I'm teaching Lord of the Flies again this year.
I lost the copy I annotated last year when I taught it the first time, so I went to a local used-book joint to acquire another. I made the rookie mistake of failing to look inside the book before purchase. Unhappily, the book belonged to a student at some point, who lavished it with her own annotations.
They're crap. Absolute garbage. The student was clearly told to annotate and attempted to do just that in Chapter 1. However, the student mostly just noticed the existence of literary devices like "elliteration [sic]" and "simile" without talking about why the hell that matters. She defined vocabulary words she didn't know, which is fine and good. And that's, like, it. There were few character tracking observations, and the few that were there are wrong. Nothing on symbols or themes, which is hilarious because Lord of the Flies is a book that smacks you in the face with its themes through the use of pretty blatant symbols. That's (one of the reasons) why we teach it.

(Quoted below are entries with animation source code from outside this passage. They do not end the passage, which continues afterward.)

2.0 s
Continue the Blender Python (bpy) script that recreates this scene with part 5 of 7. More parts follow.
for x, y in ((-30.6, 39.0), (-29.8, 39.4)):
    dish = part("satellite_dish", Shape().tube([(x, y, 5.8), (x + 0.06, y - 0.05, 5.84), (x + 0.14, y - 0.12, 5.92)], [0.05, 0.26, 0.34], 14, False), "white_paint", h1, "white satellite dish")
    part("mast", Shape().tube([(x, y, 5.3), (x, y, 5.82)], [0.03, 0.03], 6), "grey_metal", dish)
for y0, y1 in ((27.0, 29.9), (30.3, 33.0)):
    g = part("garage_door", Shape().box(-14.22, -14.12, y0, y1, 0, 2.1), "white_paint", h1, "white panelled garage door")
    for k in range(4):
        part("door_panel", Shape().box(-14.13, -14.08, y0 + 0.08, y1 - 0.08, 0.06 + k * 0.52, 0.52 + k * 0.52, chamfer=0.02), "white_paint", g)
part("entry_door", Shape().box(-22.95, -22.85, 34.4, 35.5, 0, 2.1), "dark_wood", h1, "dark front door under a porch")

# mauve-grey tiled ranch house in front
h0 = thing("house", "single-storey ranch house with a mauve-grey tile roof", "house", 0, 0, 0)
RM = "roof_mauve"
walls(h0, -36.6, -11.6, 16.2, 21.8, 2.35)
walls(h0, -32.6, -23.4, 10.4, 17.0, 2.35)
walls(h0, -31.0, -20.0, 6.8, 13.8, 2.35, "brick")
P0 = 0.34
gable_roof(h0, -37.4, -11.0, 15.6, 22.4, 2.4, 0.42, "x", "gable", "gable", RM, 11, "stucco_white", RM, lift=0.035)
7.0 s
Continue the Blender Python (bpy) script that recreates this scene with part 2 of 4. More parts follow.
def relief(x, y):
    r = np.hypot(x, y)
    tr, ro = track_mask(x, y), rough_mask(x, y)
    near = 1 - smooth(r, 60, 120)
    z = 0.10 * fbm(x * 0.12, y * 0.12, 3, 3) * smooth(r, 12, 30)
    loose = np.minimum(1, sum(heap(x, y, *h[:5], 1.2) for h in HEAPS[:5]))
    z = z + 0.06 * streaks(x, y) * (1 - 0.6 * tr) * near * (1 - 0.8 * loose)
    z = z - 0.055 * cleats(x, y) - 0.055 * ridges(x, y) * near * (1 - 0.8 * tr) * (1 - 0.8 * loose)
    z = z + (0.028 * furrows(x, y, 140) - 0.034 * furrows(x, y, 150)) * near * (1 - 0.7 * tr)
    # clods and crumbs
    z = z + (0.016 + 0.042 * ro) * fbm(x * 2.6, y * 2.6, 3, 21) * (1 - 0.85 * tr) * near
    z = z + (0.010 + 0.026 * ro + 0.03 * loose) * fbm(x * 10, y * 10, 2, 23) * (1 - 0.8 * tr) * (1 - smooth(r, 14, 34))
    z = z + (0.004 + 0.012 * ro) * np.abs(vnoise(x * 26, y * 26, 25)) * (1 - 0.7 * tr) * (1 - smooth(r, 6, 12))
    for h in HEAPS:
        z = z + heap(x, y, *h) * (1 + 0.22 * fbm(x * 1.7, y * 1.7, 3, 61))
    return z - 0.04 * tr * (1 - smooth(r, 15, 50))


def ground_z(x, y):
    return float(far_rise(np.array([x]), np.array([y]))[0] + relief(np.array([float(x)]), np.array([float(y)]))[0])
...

Fortunately, the student was also lazy, as students are, and stopped annotating after Chapter 1 before picking it up again in Chapter 9. (The book has twelve chapters.) The Chapter 9 annotations are also awful. We see some more "elliteration". She now thinks that every passage is foreshadowing, except that she misses all the actual instances of foreshadowing and picks up on ones that aren't. Hilariously, she also thinks that a thing that doesn't actually happen is foreshadowed. And, of course, none of the important stuff is in there.
(On a side note: when I taught the book last year, one student in one of my classes insisted, during class discussion, that everything was foreshadowing, such that it became a running joke. On those rare occasions when it actually was foreshadowing, I often went to him very ostentatiously. Sometimes he forgot that that was His Thing. It was adorable.)
I know that annotating a book is hard and also boring, which is why I'm only having my students do it for specific short segments of the text rather than the whole thing. I'm not angry at this poor disinterested student. I'm angry at myself for not checking, which trapped me into having to look at this kid's red-pen-inscribed nonsense.